In the end I settled on Haskell – a pure functional, non-strict language. It doesn’t fit perfectly (it is not Total), but it has everything else! I wrote a new language (which is Total) that compiled to Haskell. The rest of the project progressed remarkably smoothly. Finally I could write the fault-tolerance library that I had intended to write in the first place!
The resulting system worked flawlessly and withstood months of torture testing. My vision was made reality: any program written in this language would automatically be fault-tolerant, even programs written without forethought for fault-tolerance or distributed execution.
I landed in the world of Functional Programming following best-of-breed engineering practice. I built a working, enterprise-grade system, fixed issues that arose, then discovered a persistent bug. By practical root-cause-analysis it was revealed that the basic assumptions of my architecture could not be upheld.
In researching solutions, I discovered that the problem arose from my choice of tool (C++), not from my design, architecture, or implementation. The solution was to abandon the flawed tool and pick the right tool for this job: Haskell.
Your programming language is just a tool.

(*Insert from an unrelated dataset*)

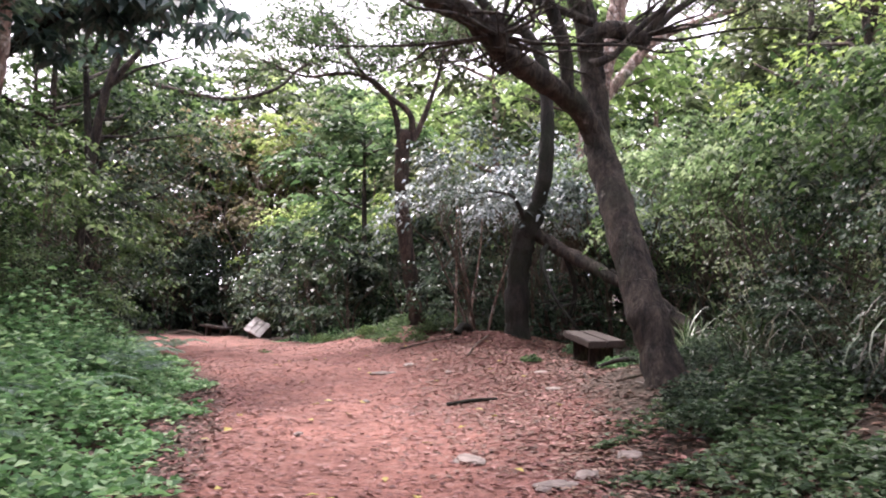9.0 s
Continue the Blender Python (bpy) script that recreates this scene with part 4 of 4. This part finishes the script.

Like all tools, it has limits. The process of learning these limits manifested almost 8 years of my professional career and made me an expert in fields of software engineering I had never considered. It has been the single most transformative experience in my career.
Learning is hard, it takes a long time, and it changes the way you think. I hope this story gives you a sense of my journey and spurs you to learn new patterns of thought too.